The Eagles must do everything in their power to get the best players possible that not only are playmakers, but also fit their style of play.  They can’t afford to overlook any possibilities because they’re confident in the guys they have. 

If there’s one positive about Harris and Fokou having to start in 2009, it’s knowing that they’ve gain a lot of experience during their crash course.  If they’re replaced in the starting lineup, they’ll still provide quality depth.  

The same could be said about offensive lineman Nick Cole and linebacker Akeem Jordan.  These guys can play, but their respective positions can be improved on.  This would only make the team as a whole better. 

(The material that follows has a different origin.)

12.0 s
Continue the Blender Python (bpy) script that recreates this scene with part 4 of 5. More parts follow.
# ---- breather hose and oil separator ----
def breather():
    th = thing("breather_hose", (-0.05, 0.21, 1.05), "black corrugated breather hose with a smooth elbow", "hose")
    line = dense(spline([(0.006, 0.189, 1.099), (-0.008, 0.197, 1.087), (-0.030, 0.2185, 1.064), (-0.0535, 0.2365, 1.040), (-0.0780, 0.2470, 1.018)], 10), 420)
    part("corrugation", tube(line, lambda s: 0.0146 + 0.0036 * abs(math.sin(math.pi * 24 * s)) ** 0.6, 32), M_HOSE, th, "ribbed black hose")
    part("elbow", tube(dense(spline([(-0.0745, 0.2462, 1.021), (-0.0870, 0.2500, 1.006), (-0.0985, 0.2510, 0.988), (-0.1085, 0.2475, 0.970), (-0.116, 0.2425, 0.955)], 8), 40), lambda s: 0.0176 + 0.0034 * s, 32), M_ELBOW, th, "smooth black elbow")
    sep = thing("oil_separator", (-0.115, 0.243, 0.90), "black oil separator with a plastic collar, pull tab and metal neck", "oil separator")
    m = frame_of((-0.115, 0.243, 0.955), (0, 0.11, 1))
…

The Indianapolis Colts reached Super Bowl XLIV without starters Anthony Gonzalez, Bob Sanders, and Marlin Jackson (welcome to Philly).  This was made possible because they prepared Pierre Garcon, Melvin Bullitt, and Jerraud Powers were able to step right in and make a positive impact. 

This is the type of depth the Eagles need to be serious contenders again. Players like King Dunlap, Mike McGlynn and Joe Mays have to be better prepared to step in when called upon.  If not, they need to be replaced. 

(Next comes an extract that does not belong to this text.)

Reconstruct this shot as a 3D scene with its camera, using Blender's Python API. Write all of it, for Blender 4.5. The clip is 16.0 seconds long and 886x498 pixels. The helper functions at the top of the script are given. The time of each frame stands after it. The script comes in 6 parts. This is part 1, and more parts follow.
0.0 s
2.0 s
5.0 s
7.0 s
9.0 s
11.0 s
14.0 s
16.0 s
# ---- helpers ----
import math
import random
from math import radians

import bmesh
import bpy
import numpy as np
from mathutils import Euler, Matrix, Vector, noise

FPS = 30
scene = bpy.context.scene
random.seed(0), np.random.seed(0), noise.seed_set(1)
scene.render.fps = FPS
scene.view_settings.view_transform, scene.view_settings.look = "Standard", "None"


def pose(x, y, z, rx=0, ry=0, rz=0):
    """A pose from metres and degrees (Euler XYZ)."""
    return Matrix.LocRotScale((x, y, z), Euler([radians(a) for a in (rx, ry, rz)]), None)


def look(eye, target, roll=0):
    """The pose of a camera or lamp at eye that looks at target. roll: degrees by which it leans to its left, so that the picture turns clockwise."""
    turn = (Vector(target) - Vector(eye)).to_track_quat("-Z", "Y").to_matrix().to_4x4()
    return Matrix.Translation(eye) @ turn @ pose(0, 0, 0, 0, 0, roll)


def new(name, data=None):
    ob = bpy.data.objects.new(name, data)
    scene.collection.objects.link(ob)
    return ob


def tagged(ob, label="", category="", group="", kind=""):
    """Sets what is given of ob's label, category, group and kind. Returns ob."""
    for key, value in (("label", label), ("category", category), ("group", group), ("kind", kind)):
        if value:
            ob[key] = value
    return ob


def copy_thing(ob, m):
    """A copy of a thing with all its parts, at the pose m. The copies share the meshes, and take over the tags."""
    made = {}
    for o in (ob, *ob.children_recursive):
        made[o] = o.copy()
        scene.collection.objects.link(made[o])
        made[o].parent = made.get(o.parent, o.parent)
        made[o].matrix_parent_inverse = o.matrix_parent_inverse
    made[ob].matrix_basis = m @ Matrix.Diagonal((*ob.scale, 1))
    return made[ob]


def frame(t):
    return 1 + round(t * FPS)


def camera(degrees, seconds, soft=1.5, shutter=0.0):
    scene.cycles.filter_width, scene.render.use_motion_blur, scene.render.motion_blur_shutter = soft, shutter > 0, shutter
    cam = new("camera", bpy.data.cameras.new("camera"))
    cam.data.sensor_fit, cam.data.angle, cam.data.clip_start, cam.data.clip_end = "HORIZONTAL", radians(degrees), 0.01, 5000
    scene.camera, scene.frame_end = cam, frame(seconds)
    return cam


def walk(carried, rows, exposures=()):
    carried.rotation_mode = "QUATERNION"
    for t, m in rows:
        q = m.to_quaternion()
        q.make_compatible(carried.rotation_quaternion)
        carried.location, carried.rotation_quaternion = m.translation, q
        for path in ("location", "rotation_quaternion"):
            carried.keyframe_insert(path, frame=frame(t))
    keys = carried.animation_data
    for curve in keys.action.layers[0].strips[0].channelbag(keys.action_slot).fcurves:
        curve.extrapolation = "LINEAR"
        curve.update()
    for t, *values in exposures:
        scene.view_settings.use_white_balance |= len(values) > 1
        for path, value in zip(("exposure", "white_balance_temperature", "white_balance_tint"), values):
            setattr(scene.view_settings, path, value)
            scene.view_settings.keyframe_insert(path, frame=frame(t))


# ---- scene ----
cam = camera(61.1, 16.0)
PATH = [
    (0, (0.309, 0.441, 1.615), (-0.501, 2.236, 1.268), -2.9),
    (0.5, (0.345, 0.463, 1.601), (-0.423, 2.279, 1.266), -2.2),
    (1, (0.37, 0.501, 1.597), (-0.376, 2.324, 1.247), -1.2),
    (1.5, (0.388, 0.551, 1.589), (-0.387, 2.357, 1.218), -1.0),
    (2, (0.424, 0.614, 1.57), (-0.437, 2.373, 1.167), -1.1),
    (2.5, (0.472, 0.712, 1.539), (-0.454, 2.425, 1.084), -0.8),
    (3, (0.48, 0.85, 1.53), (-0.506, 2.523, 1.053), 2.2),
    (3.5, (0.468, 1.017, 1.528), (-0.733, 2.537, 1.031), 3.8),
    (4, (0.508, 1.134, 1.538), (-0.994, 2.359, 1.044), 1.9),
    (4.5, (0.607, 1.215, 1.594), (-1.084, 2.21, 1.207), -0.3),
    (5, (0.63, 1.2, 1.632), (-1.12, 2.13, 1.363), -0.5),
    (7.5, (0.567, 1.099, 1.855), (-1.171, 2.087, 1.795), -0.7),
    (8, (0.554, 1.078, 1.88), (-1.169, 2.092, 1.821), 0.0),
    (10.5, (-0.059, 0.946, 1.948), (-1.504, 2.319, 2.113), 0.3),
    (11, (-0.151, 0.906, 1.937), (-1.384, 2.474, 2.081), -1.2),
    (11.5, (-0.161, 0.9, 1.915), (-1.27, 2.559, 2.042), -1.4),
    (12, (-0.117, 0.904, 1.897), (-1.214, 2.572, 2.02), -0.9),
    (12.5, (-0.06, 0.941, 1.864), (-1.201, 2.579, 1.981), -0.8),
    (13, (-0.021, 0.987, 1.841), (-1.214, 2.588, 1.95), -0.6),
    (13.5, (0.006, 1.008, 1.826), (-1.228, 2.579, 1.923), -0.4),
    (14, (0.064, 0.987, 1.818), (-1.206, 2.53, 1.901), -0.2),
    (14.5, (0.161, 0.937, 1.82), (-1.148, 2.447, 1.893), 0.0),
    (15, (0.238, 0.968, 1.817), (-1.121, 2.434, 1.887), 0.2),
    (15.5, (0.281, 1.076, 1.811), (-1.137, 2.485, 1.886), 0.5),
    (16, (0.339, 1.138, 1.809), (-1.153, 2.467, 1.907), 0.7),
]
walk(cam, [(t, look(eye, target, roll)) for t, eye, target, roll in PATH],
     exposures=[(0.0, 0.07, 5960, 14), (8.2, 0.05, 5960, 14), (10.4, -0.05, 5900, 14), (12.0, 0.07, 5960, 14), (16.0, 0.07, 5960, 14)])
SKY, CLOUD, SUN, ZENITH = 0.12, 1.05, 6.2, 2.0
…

The domino effects caused when Stewart Bradley and Shawn Andrews were placed on injured reserved shouldn’t happen again.  Todd Herremans shouldn’t have to move from guard to tackle when Jason Peters gets hurt because Dunlap can’t be trusted.  No team should have to resort to bringing Jeremiah Trotter back from two year hiatus and expect him to successfully handle starting at middle linebacker.

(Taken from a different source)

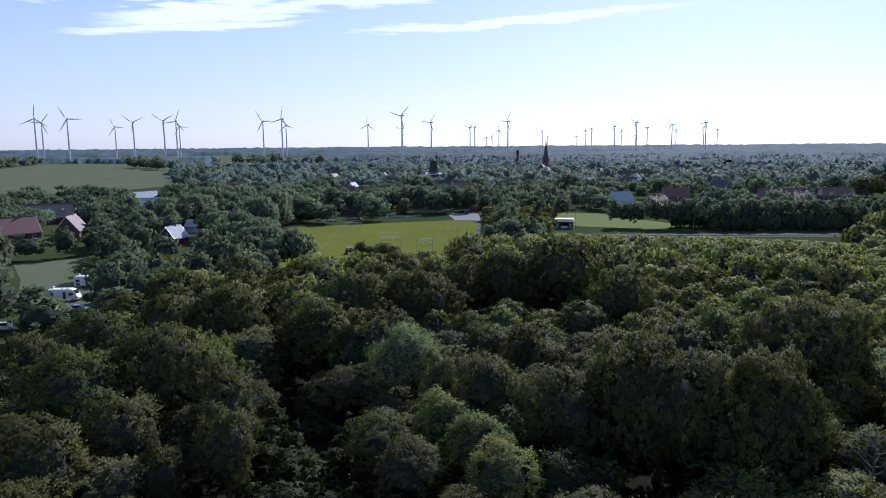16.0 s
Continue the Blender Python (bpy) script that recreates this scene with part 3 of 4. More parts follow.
HEDGE_LABEL = "tall bushy shrub filling the roadside belt"
row_of("shrub", 3, (-190, 245), (-140, 318), 30, 7.0, 3.8, 1.5, "roadside trees", HEDGE_LABEL)
row_of("maple", 3, (-268, 80), (-192, 58), 10, 9.5, 4.4, 2.5, "pitch trees", "bushy tree at the shaded end of the pitch")
row_of("shrub", 3, (-207, 238), (-136, 345), 40, 5.0, 2.9, 1.2, "roadside trees", "low dark shrub at the foot of the roadside belt")
ROW_LABEL = "dark round tree in a row beside the road"
row_of("oak", 3, (-222, 218), (-196, 244), 8, 11.5, 4.3, 1.0, "roadside trees", ROW_LABEL)
row_of("oak", 3, (-195, 246), (-150, 308), 13, 11.5, 4.6, 1.5, "roadside trees", ROW_LABEL)
row_of("oak", 3, (-205, 252), (-165, 318), 12, 12.0, 4.8, 2.5, "roadside trees", ROW_LABEL)
row_of("oak", 3, (-150, 310), (-132, 352), 6, 10.0, 4.2, 2.0, "roadside trees", ROW_LABEL)
PITCH_LABEL = "tall dark tree in the belt round the pitch"
row_of("oak", 2, (-368, 124), (-316, 208), 15, 13.2, 6.2, 2.0, "pitch trees", PITCH_LABEL)
row_of("oak", 2, (-350, 116), (-264, 76), 10, 16.5, 6.6, 2.5, "pitch trees", PITCH_LABEL)
row_of("maple", 2, (-262, 66), (-212, 62), 6, 13.0, 6.4, 3.0, "pitch trees", "broad sunlit tree in the belt round the pitch")
row_of("maple", 2, (-238, 52), (-196, 66), 6, 12.5, 6.0, 3.0, "pitch trees", "broad sunlit tree in the belt round the pitch")
for i, (x, y, top, radius) in enumerate([(-205.4, 92.6, 5.6, 2.3), (-203.0, 95.0, 4.2, 2.2), (-198.6, 97.2, 5.6, 2.8), (-195.6, 99.4, 5.0, 2.6), (-193.0, 98.6, 3.8, 2.4), (-207.9, 90.0, 3.2, 2.0)]):
    plant("maple", 2, i % 3, x, y, top, radius, i * 70, "pitch trees", "small loose tree at the near edge of the pitch")
row_of("oak", 3, (-342, 194), (-312, 226), 6, 8.5, 4.6, 3.0, "pitch trees", PITCH_LABEL)
row_of("oak", 3, (-345, 96), (-268, 74), 11, 12.0, 5.0, 3.5, "pitch trees", PITCH_LABEL)
row_of("maple", 3, (-300, 66), (-226, 58), 8, 11.0, 4.8, 4.0, "pitch trees", PITCH_LABEL)
row_of("maple", 3, (-292, 214), (-228, 166), 10, 10.5, 4.2, 3.0, "pitch trees", PITCH_LABEL)
row_of("oak", 3, (-300, 228), (-246, 214), 5, 12.0, 4.6, 2.0, "pitch trees", PITCH_LABEL)
row_of("ash", 3, (-206, 146), (-232, 172), 6, 7.0, 3.4, 3.0, "pitch trees", "bushy light green tree beside the path")

for i, (x, y, top) in enumerate([(-211, 17, 6.5), (-207, 22, 7.4), (-212, 28, 5.4), (-203, 34, 6.5), (-191, 18, 5.5), (-188, 26, 5.5), (-193, 35, 5.1)]):
    plant("maple" if i % 2 else "oak", 2, i % 3, x, y, top, rnd.uniform(5.2, 6.4), rnd.uniform(0, 360), "camp trees", "broad sunlit tree beside the camping ground")
    placed.append((x, y, 6))
for group, name, label in (("roadside trees", "roadside_trees", "dark round trees in a row beside the road"), ("pitch trees", "pitch_trees", "tall dark trees in a belt round the pitch")):
    tagged(scatter_mesh(name, HAZED_PARK_LEAVES, spots(tree_rows[group]), RIM, CORE_SHADE), label, "trees", kind="stuff")
HOUSE_SPOTS = []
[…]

Look at receivers DeSean Jackson and Jeremy Maclin, tight end Brent Celek, offensive tackle Winston Justice, and running back LeSean McCoy.  These are prime examples of taking advantage of opportunities when they’re presented.  

They’re the reasons the Eagles could afford to stop holding out hope for guys like Reggie Brown, L.J. Smith, Kevin Curtis, and Shawn Andrews.  Now they just have to make sure their backups are in place.  Imagine if any of these “young guns” got injured.

The last thing the Eagles have to adjust is their philosophy on the field.  For 11 years, Andy Reid had one constant security blanket: “No matter the flaws I have, No. 5 will give us a chance to win.” That mindset can no longer be utilized.

On offense, whether they pass less or not the Eagles have to get better at sustaining drives.  That’s one thing Kevin Kolb has proven he can do.  Reid and Marty Mornhinweg must take full advantage of this. 

On defense, getting turnovers is nice but constantly getting off field due to ‘three and outs’ is just as lovely.  You can’t do this by relying on the blitz.  The sooner the Eagles establish a consistent four man pass rush the better.  It’s easy to forget how the Minnesota Vikings kept the New Orleans Saints offense on the sideline the majority of the NFC Championship. 

Most importantly, Reid needs to make sure the players he acquires will flourish under his system.  There have been too many wasted picks and time spent on failed experiments (Bryan Smith, Tony Hunt, Jeremy Bloom, Jack Ikegwonu, etc.).  The Eagles need guys who’ll fit in and who can contribute in 2010.

Talent, depth, and philosophy.  How one category is addressed has an effect on the next one.  In a little over a week, the Eagles will have an 80 man roster in place.  We’ll find out if the team is rebuilding or retooling by their actions.  

This sounds like a lot to ask for, but it’s far from impossible to become a reality.